## STATED TASK
Retype, exactly as they stand, the lines from the start of the data to the line that contains "pose from metres", both ends included. Leave the pictures out.
======== DATA
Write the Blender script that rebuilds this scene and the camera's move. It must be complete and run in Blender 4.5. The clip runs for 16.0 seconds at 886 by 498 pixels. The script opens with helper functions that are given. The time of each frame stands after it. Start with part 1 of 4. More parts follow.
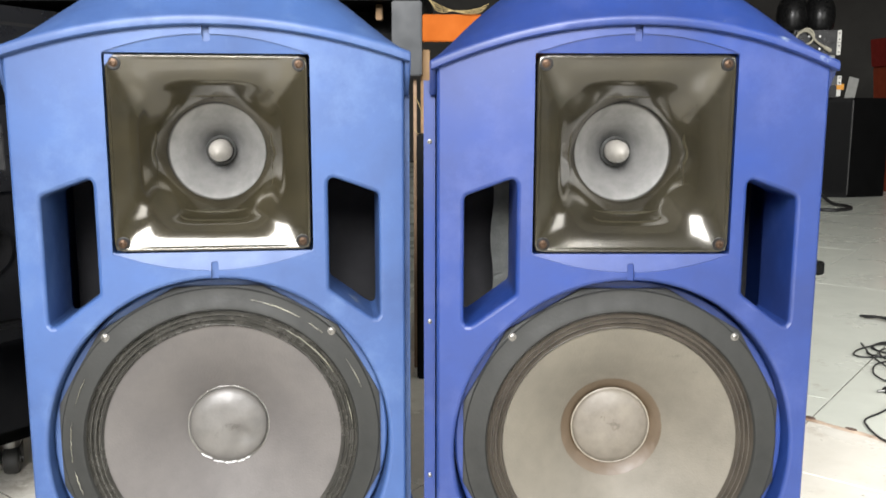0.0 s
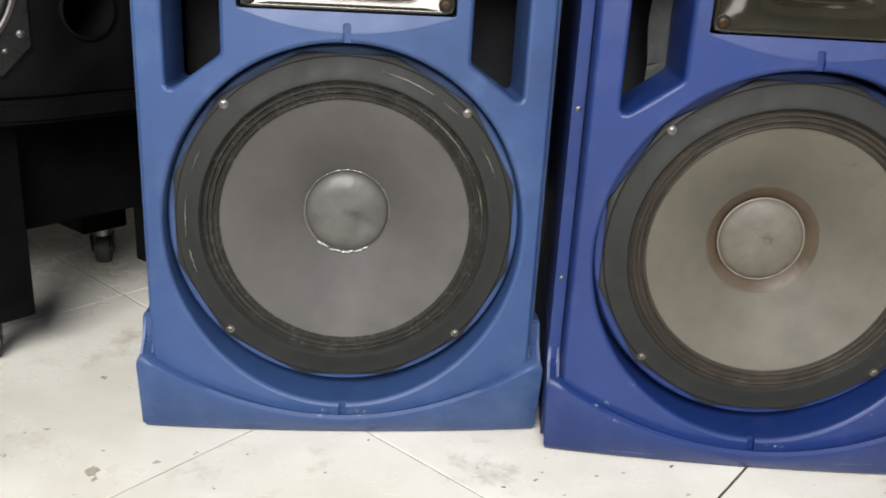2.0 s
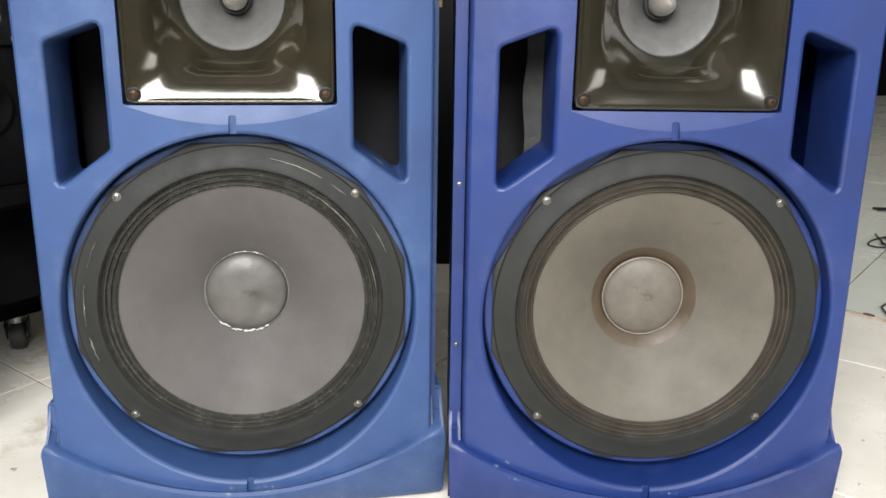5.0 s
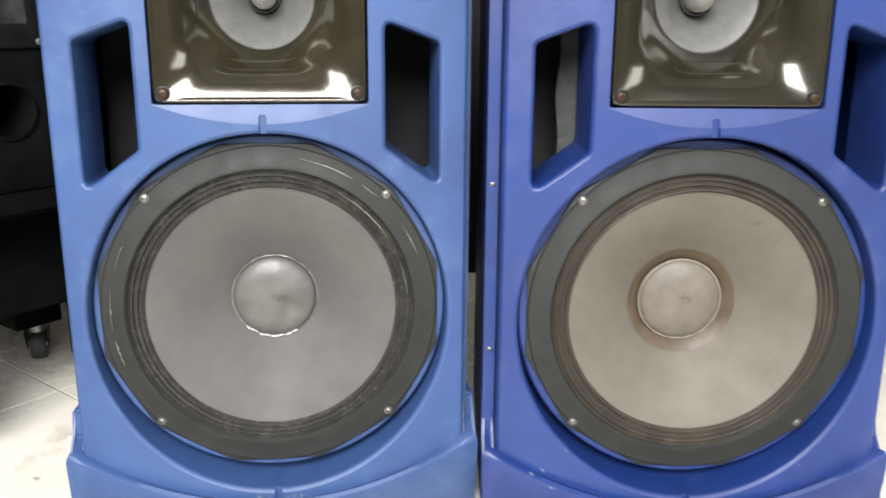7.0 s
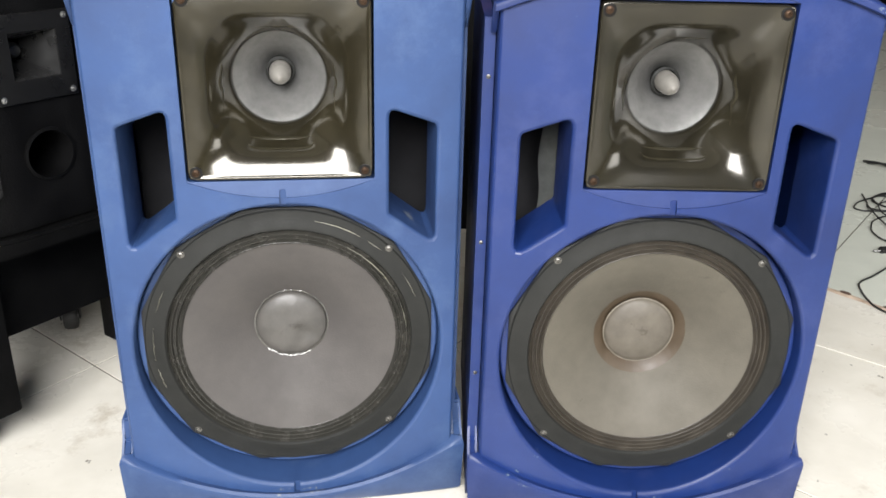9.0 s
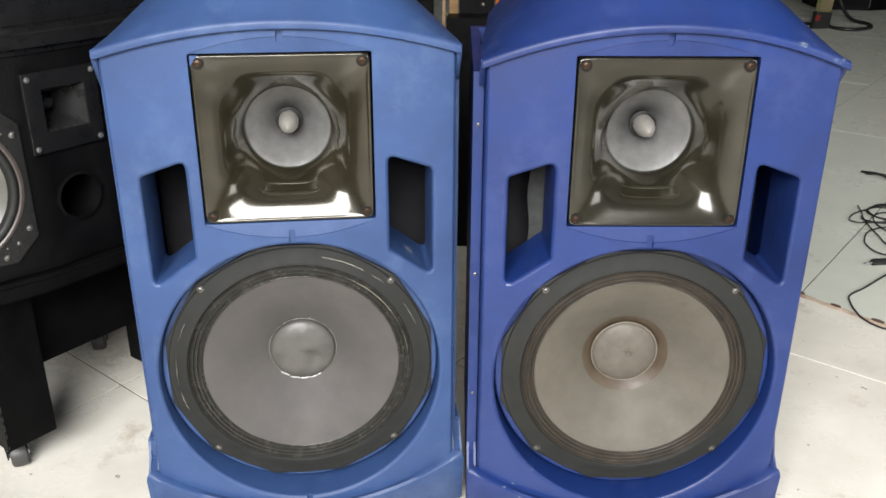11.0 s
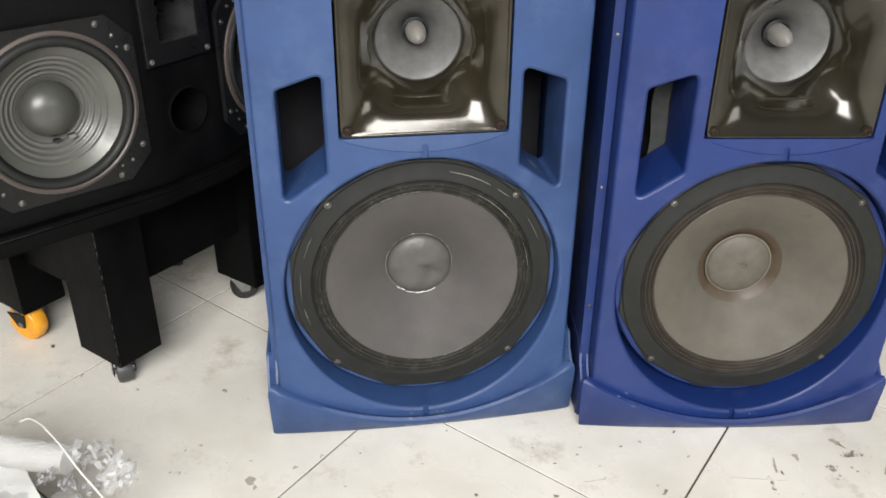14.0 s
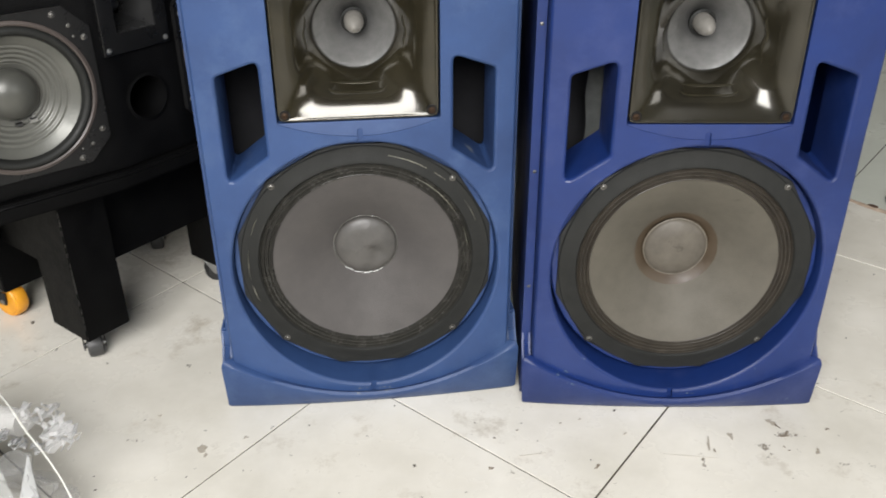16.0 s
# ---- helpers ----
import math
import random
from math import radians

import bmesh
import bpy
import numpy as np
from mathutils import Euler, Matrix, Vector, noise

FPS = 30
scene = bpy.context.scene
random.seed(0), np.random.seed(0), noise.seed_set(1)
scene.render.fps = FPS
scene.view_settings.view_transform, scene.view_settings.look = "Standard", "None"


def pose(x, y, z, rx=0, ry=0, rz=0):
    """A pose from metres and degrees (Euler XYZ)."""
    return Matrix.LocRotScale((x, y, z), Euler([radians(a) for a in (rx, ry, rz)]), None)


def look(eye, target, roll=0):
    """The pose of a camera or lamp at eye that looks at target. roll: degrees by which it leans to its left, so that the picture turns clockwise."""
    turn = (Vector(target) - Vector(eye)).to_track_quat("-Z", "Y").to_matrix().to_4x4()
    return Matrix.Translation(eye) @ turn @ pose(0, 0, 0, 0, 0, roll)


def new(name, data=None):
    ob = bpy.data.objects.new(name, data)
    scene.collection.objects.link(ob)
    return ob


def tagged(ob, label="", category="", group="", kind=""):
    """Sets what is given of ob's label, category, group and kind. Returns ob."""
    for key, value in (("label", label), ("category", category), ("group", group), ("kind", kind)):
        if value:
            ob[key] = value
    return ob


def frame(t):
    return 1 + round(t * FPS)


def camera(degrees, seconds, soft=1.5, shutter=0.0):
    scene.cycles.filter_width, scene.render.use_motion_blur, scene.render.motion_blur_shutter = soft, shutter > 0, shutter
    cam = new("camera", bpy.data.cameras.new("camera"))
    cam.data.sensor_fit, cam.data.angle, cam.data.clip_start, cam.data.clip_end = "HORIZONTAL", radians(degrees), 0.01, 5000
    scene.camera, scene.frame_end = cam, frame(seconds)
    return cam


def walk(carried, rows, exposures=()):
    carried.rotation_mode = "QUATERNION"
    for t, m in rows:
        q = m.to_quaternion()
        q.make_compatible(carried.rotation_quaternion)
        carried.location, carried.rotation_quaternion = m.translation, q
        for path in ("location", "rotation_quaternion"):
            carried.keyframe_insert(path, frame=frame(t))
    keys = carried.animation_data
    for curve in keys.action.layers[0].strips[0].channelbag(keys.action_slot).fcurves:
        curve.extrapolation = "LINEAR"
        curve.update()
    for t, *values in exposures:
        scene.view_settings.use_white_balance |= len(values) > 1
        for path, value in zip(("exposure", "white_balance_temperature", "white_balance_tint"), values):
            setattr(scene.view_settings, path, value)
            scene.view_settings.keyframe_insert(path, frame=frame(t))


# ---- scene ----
================
## RIGHT ANSWER
Write the Blender script that rebuilds this scene and the camera's move. It must be complete and run in Blender 4.5. The clip runs for 16.0 seconds at 886 by 498 pixels. The script opens with helper functions that are given. The time of each frame stands after it. Start with part 1 of 4. More parts follow.
0.0 s
2.0 s
5.0 s
7.0 s
9.0 s
11.0 s
14.0 s
16.0 s
# ---- helpers ----
import math
import random
from math import radians

import bmesh
import bpy
import numpy as np
from mathutils import Euler, Matrix, Vector, noise

FPS = 30
scene = bpy.context.scene
random.seed(0), np.random.seed(0), noise.seed_set(1)
scene.render.fps = FPS
scene.view_settings.view_transform, scene.view_settings.look = "Standard", "None"


def pose(x, y, z, rx=0, ry=0, rz=0):
    """A pose from metres and degrees (Euler XYZ)."""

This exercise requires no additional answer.